Winston Churchill: "At 4.00 O'clock this morning,
Hitler attacked and invaded Russia. This was no surprise to me.
In fact I gave clear and precise warnings, to Stalin, of what
was coming. I gave him warnings as I have given warnings to others
before. Hitler is a monster of wickedness, insatiable in his lust
for blood and plunder. So now this blood thirsty gutter snipe,
must launch his mechanized armies at the new fields of slaughter,
pillage and devastation."
No one suffered more than the Russians. By the
end of WW2, an estimated 20 million people had perished. Hitler
had written in his book Mein Kampf (My Struggle):
"The colossal empire in the east is rife for dissolution, and
the end of Jewish domination in Russia will also be the end of
Russia as a state." Hitler eyed Russia as the "New Territory"
for German colonization and its inhabitants as second-rate citizens...
slaves to the thousand year Reich.
When the Nazis invaded Russia (Operation Barbarossa)
in the summer of 1941, the Russian army was ill-prepared for such
an onslaught. Years of purges by Josef
Stalin had removed experienced soldiers from the senior
ranks, allowing a well-organized Nazi army to push through, around
and over with relative ease against a largely disorganized and
weak Russian opponent. The Russians therefore decided on a "Scorched
Earth" policy, destroying everything in its path while in full
retreat, leaving nothing that could be used by the advancing enemy.
Bridges, railroads, dams - but more importantly food sources -
all were destroyed, and the all-important summer harvest was burnt
in the fields.
History showed that such a policy had worked
against Napoleon 150 years earlier, and it was destined to work
again. In retrospect, the "Scorched Earth" policy eventually proved
to be a salvation for Russia, and its implementation changed the
course of the war.
"THIS IS THE SHAPE"
The advancing Nazi army was finally halted, just
30 miles from Moscow. Elsewhere, Hitler's minions had laid siege
to Leningrad and Stalingrad. The Russians moved their factories
and workers to Eastern Russia, beyond the reach of the Nazis,
and it was there that an entirely new Soviet war industry was
constructed, eventually supplying a new well-organized Soviet
war machine. This rejuvenated Army waited... and then struck,
pushing the Nazis back across the face of Eastern Europe.
Now it was the retreating Nazis who turned to
implementing their own "Scorched Earth" policy. The Nazis left
their mark with mass murder and vast destruction, and the advancing
Russian armies found horrific scenes of death and carnage.

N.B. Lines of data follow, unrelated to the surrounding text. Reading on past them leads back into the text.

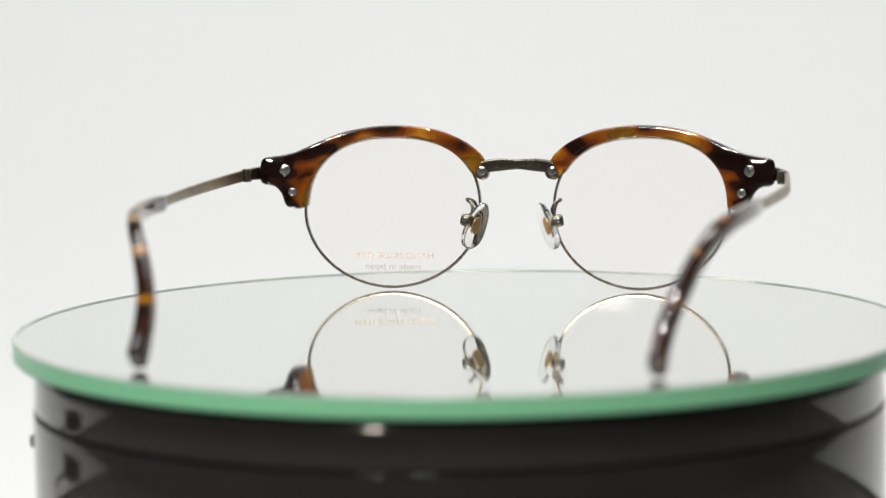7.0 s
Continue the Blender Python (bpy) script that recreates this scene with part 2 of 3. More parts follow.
def inset_line(line, d):
    """A closed plane line moved inwards by d."""
    area = sum(a[0] * b[1] - b[0] * a[1] for a, b in zip(line, line[1:] + line[:1]))
    turn = 1 if area > 0 else -1
    out = []
    for i, p in enumerate(line):
        a, b = line[i - 1], line[(i + 1) % len(line)]
        t = Vector((b[0] - a[0], b[1] - a[1]))
        t = t.normalized() if t.length > 1e-9 else Vector((1, 0))
        out.append((p[0] - t.y * d * turn, p[1] + t.x * d * turn))
    return out


def slab(line, levels):
    """A plate with the outline line, built of levels (inset, w); vertices are (x, v, w)."""
    verts, faces, n = [], [], len(line)
    for d, w in levels:
        verts += [(x, v, w) for x, v in inset_line(line, d)]
    faces.append(list(range(n)))
    faces.append(list(range((len(levels) - 1) * n, len(levels) * n)))
    for i in range(len(levels) - 1):
        for k in range(n):
            j = (k + 1) % n
            faces.append((i * n + k, i * n + j, (i + 1) * n + j, (i + 1) * n + k))
    return verts, faces


# ---- the setting: a white sweep, closed in by added dark walls ----
FLOOR_Z = -0.085


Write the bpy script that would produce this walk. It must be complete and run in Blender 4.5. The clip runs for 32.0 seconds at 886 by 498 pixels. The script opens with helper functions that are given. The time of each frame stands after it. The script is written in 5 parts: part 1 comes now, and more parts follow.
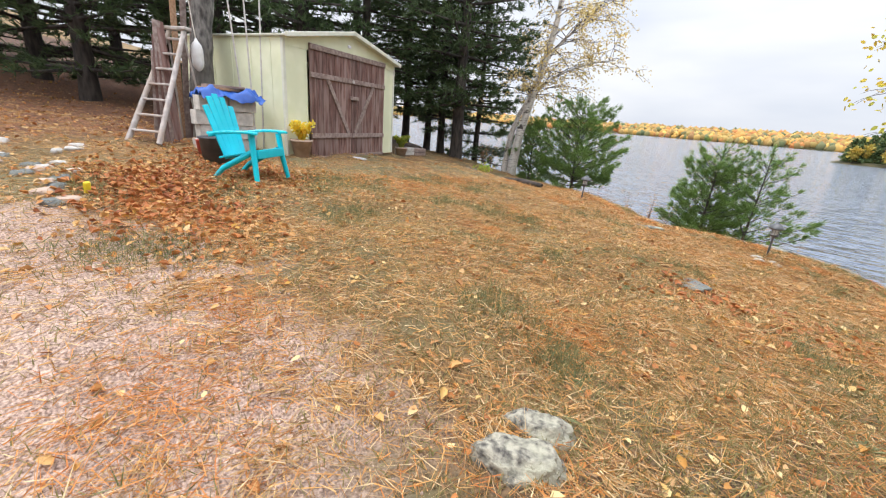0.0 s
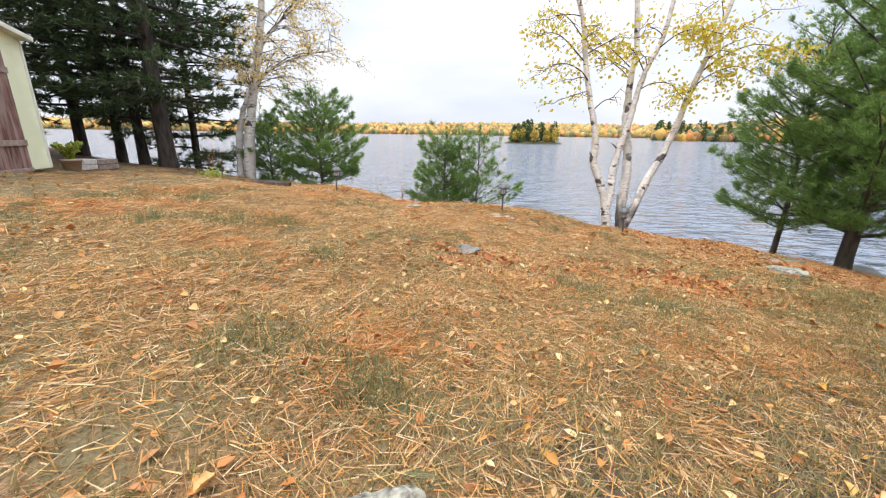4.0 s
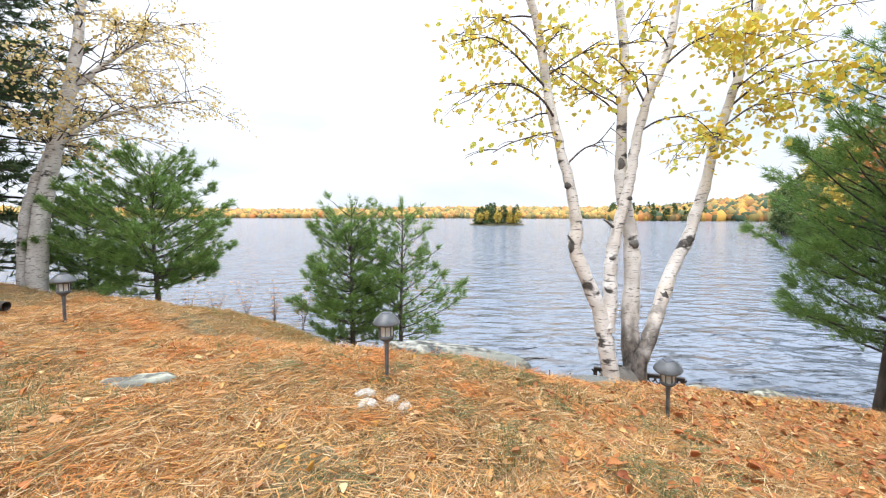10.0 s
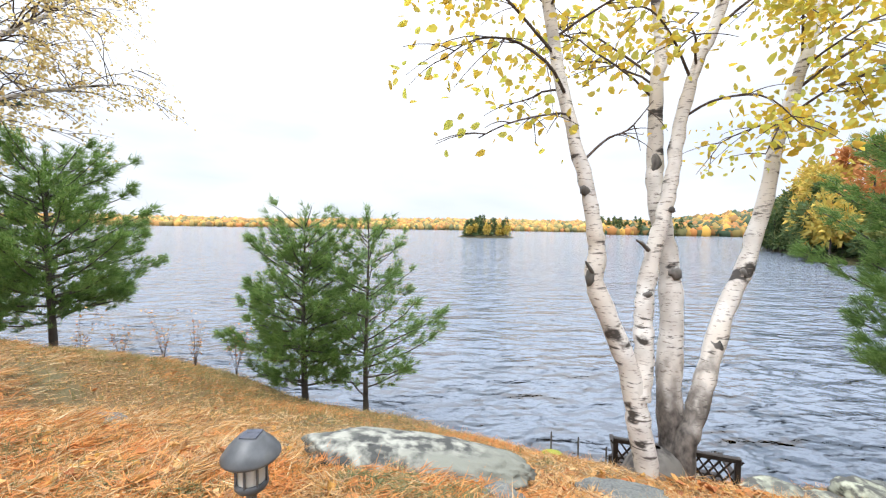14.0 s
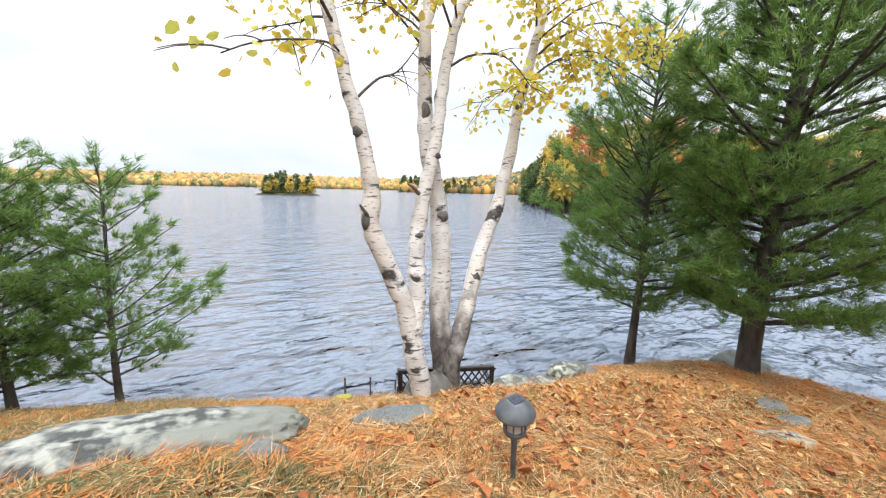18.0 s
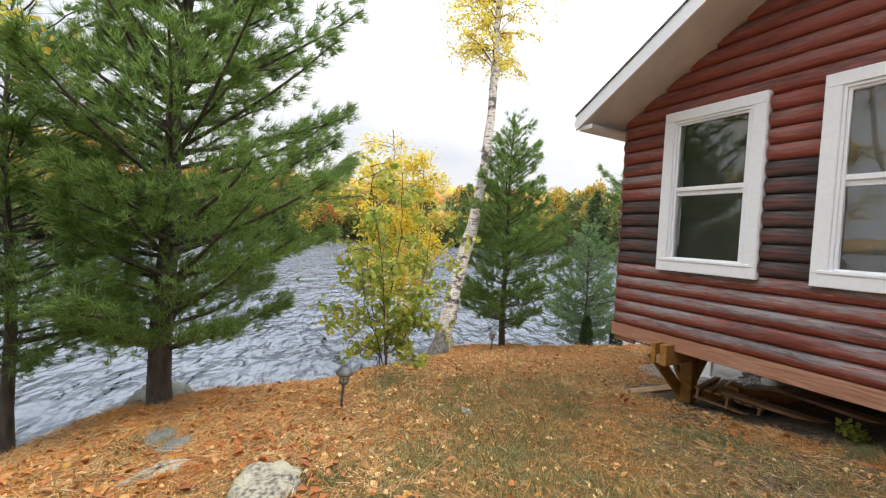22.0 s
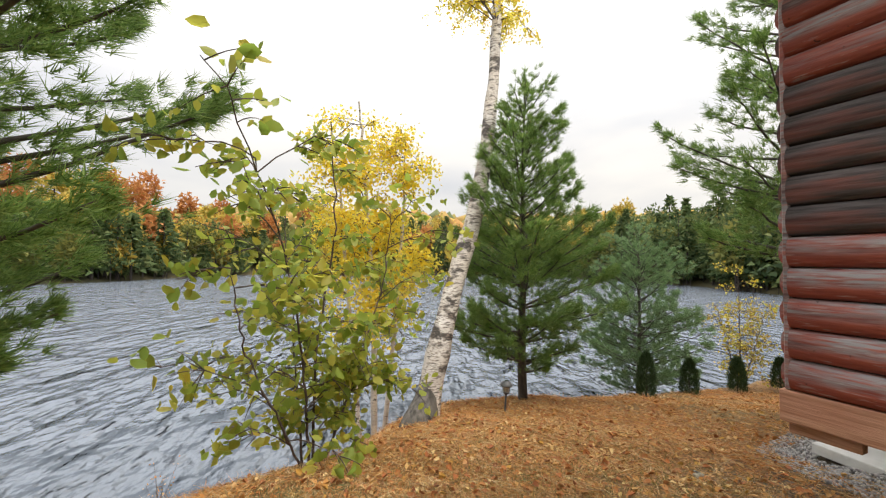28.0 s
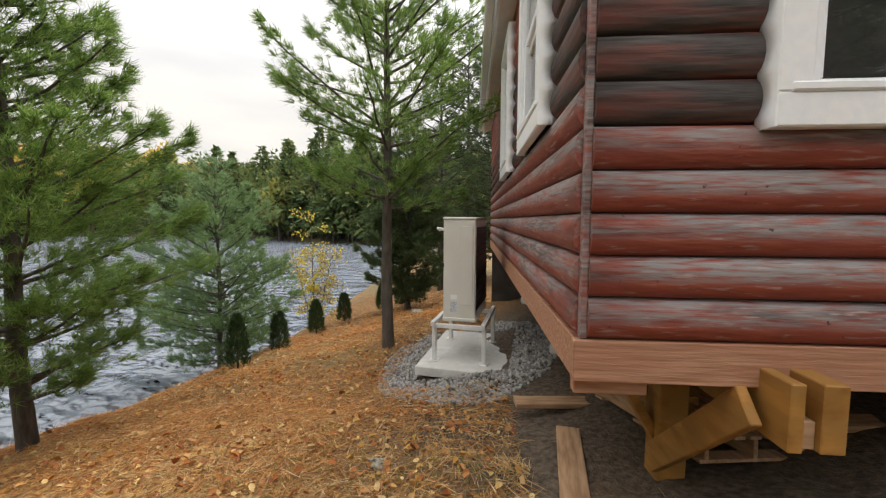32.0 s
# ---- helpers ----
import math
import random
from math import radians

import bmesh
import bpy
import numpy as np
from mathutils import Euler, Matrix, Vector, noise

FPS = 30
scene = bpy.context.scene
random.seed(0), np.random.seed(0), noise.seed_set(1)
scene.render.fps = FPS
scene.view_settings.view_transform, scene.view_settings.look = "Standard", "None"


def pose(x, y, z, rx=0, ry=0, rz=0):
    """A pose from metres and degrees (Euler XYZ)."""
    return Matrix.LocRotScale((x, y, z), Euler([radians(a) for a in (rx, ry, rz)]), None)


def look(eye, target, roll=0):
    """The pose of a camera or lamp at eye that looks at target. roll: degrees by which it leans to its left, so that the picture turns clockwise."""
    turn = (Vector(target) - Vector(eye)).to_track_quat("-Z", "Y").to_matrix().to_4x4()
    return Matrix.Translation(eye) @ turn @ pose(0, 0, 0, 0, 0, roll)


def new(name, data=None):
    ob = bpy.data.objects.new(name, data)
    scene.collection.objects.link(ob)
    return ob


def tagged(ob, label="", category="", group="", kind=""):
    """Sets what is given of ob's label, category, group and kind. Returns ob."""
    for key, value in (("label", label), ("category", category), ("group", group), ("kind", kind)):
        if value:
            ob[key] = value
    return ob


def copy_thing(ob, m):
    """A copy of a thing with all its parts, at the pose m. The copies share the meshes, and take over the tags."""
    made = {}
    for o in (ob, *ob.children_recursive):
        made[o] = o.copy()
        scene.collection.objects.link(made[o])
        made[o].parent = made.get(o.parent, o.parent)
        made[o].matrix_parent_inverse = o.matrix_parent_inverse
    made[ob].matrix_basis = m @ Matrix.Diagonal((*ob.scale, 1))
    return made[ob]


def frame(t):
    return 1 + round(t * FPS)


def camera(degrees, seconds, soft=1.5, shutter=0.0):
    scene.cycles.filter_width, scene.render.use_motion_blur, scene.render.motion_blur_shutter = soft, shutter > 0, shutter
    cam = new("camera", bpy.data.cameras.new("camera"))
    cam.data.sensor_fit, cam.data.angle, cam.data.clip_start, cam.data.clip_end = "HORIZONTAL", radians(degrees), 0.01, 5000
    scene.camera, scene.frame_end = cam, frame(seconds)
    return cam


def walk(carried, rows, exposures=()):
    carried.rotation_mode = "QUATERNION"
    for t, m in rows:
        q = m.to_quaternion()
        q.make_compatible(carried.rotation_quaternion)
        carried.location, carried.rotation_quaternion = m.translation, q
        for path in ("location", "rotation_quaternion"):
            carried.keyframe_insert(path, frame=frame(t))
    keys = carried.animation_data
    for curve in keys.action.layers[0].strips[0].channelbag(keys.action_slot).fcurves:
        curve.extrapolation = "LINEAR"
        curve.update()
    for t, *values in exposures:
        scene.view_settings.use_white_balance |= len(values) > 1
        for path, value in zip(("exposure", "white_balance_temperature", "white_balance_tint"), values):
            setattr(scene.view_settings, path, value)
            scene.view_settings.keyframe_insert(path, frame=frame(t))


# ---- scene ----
cam = camera(97.0, 32.0, 1.2)
PATH = [
    (0, (0.692, -1.04, 1.407), (-0.52, 0.418, 0.772), 4.7),
    (0.5, (0.701, -1.004, 1.396), (-0.422, 0.515, 0.74), 3.6),
    (1, (0.72, -0.979, 1.396), (-0.321, 0.59, 0.723), 2.7),
    (1.5, (0.712, -0.969, 1.402), (-0.266, 0.64, 0.727), 1.9),
    (2, (0.663, -0.953, 1.394), (-0.236, 0.7, 0.717), 1.7),
    (2.5, (0.627, -0.826, 1.374), (-0.203, 0.87, 0.715), 2.3),
    (3, (0.567, -0.68, 1.323), (-0.094, 1.107, 0.715), 3.1),
    (3.5, (0.407, -0.602, 1.146), (0.131, 1.287, 0.55), 3.8),
    (5.5, (0.409, 0.427, 1.145), (0.33, 2.401, 0.834), -1.5),
    (6, (0.545, 0.674, 1.093), (0.623, 2.666, 0.944), -1.4),
    (6.5, (0.669, 0.984, 1.036), (0.927, 2.964, 0.934), -0.3),
    (7, (0.704, 1.338, 1.033), (0.953, 3.318, 0.896), -0.2),
    (7.5, (0.825, 1.656, 1.0), (1.05, 3.641, 0.89), -1.0),
    (8, (1.012, 2.009, 0.996), (1.307, 3.983, 0.879), -0.2),
    (8.5, (1.126, 2.406, 0.997), (1.386, 4.385, 0.872), 0.6),
    (9, (1.215, 2.757, 0.967), (1.363, 4.746, 0.819), 0.9),
    (9.5, (1.243, 3.111, 0.997), (1.28, 5.105, 0.844), 0.4),
    (10, (1.217, 3.409, 1.03), (1.187, 5.402, 0.867), 0.1),
    (10.5, (1.339, 3.672, 1.024), (1.254, 5.665, 0.876), -0.2),
    (11, (1.411, 3.945, 0.994), (1.269, 5.933, 0.826), -0.3),
    (11.5, (1.352, 4.209, 1.016), (1.125, 6.19, 0.856), -0.2),
    (12, (1.394, 4.396, 1.011), (1.075, 6.364, 0.852), -0.5),
    (12.5, (1.43, 4.57, 1.01), (1.022, 6.521, 0.848), -0.8),
    (13, (1.355, 4.712, 1.038), (0.958, 6.666, 0.887), -1.1),
    (13.5, (1.357, 4.769, 1.045), (1.134, 6.753, 0.931), -0.1),
    (14, (1.4, 4.769, 1.065), (1.424, 6.766, 0.961), 0.9),
    (14.5, (1.402, 4.803, 1.038), (1.663, 6.783, 0.924), 2.1),
    (15, (1.436, 4.852, 1.021), (1.894, 6.795, 0.9), 2.2),
    (15.5, (1.479, 4.834, 1.039), (2.077, 6.739, 0.922), 2.2),
    (17.5, (1.642, 4.81, 1.012), (2.541, 6.581, 0.773), 1.2),
    (18, (1.673, 4.82, 0.956), (2.611, 6.561, 0.658), 1.3),
    (18.5, (1.698, 4.84, 0.959), (2.721, 6.528, 0.638), 1.6),
    (19, (1.692, 4.917, 1.038), (2.893, 6.495, 0.77), 2.4),
    (19.5, (1.669, 4.97, 1.039), (3.105, 6.348, 0.846), 3.8),
    (20, (1.723, 4.951, 1.062), (3.395, 6.038, 0.911), 3.8),
    (20.5, (1.818, 4.898, 1.026), (3.678, 5.622, 0.902), 4.0),
    (21, (1.941, 4.755, 1.017), (3.907, 5.101, 0.899), 3.7),
    (21.5, (2.069, 4.523, 0.999), (4.066, 4.529, 0.891), 3.2),
    (22, (2.217, 4.366, 0.993), (4.2, 4.121, 0.911), 2.7),
    (22.5, (2.391, 4.312, 0.976), (4.352, 3.918, 0.953), 2.5),
    (23, (2.488, 4.17, 0.938), (4.444, 3.755, 0.962), 2.5),
    (23.5, (2.648, 4.001, 0.898), (4.609, 3.611, 0.934), 2.4),
    (24, (2.914, 3.87, 0.859), (4.884, 3.526, 0.891), 2.2),
    (24.5, (3.132, 3.81, 0.837), (5.112, 3.527, 0.875), 1.9),
    (25, (3.315, 3.694, 0.833), (5.303, 3.483, 0.888), 1.5),
    (25.5, (3.528, 3.667, 0.772), (5.523, 3.537, 0.848), 1.3),
    (27.5, (4.641, 3.661, 0.631), (6.638, 3.593, 0.719), 1.0),
    (28, (4.911, 3.417, 0.596), (6.906, 3.298, 0.661), 0.6),
    (28.5, (5.186, 3.318, 0.627), (7.172, 3.084, 0.637), -0.1),
    (29, (5.488, 3.445, 0.6), (7.435, 2.987, 0.586), 0.1),
    (29.5, (5.766, 3.361, 0.48), (7.635, 2.651, 0.47), -0.4),
    (30, (6.028, 3.264, 0.473), (7.747, 2.243, 0.44), -0.4),
    (30.5, (6.284, 3.269, 0.486), (7.749, 1.909, 0.405), -0.2),
    (31, (6.388, 3.143, 0.441), (7.616, 1.568, 0.317), 0.4),
    (31.5, (6.439, 3.078, 0.421), (7.472, 1.37, 0.293), 0.9),
    (32, (6.557, 3.069, 0.414), (7.44, 1.281, 0.266), 0.3),
]
walk(cam, [(t, look(eye, target, roll)) for t, eye, target, roll in PATH],
     exposures=[(0, 0.74, 6450, 11), (3.5, 0.80, 6400, 12), (6, 0.98, 6250, 11), (16, 0.95, 6300, 10), (20, 0.88, 6450, 10), (22.5, 0.74, 6900, 10), (28, 0.66, 7250, 10), (32, 0.66, 7350, 10)])

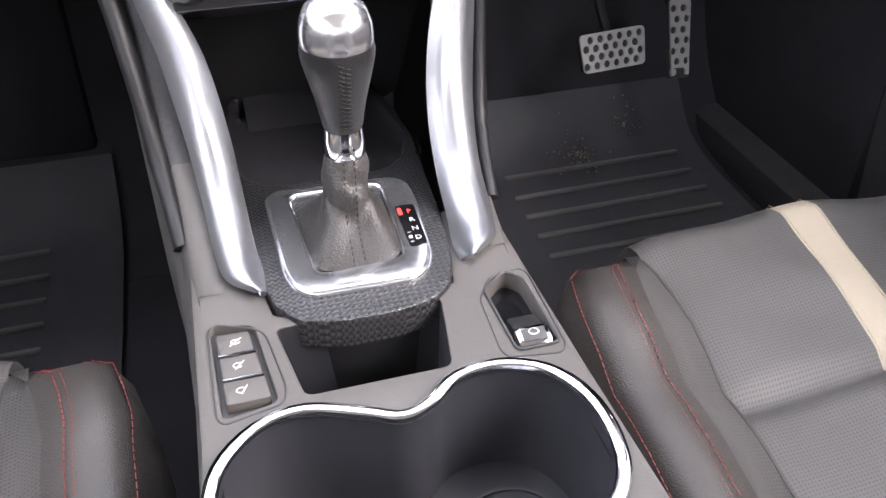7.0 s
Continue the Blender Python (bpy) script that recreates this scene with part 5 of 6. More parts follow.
def seat(sx):
    s = thing("driver_seat" if sx > 0 else "passenger_seat", "dark leather sports seat with cream stripes and red stitching", "car seat", Matrix.Translation((0.447 if sx > 0 else -0.432, 0.45, 0.23)), group="front seats")
    c = 0.447 if sx > 0 else -0.432

    def top(x, y):
        """Height of the cushion."""
        e = abs(x - c)
        z = lerp_x([(0.10, 0.40), (0.45, 0.425), (0.70, 0.455), (0.80, 0.482), (0.865, 0.496), (0.888, 0.488), (0.902, 0.46), (0.906, 0.40)], y)
        z -= 0.010 * math.exp(-((y - 0.700) / 0.010) ** 2) * (1 if e < 0.18 else 0)
        z += 0.006 * math.cos(min(1, e / 0.17) * math.pi) + 0.003 * math.sin(x * 41 + y * 23) * math.sin(y * 31) - 0.006 * max(0.0, (e - 0.15) / 0.02) ** 2
        return z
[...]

These
circumstances naturally fuelled a hatred that ultimately vented
itself in barbarous revenge. Stalin had said: "Eternal glory
to the heroes who fell in the struggle for the freedom of our
country. Death to the German invaders."
A philosophical die was cast, and from that point
the Nazis got no mercy at the hands of the Russian army. At the
end of the war the wheel had turned full circle as German civilian
refugees and soldiers of Hitler's vaunted Third Reich streamed
westward into the arms, and the relative safety of the advancing
western Allies. Such surrender was a far better prospect than
falling into the hands of the avenging Russians.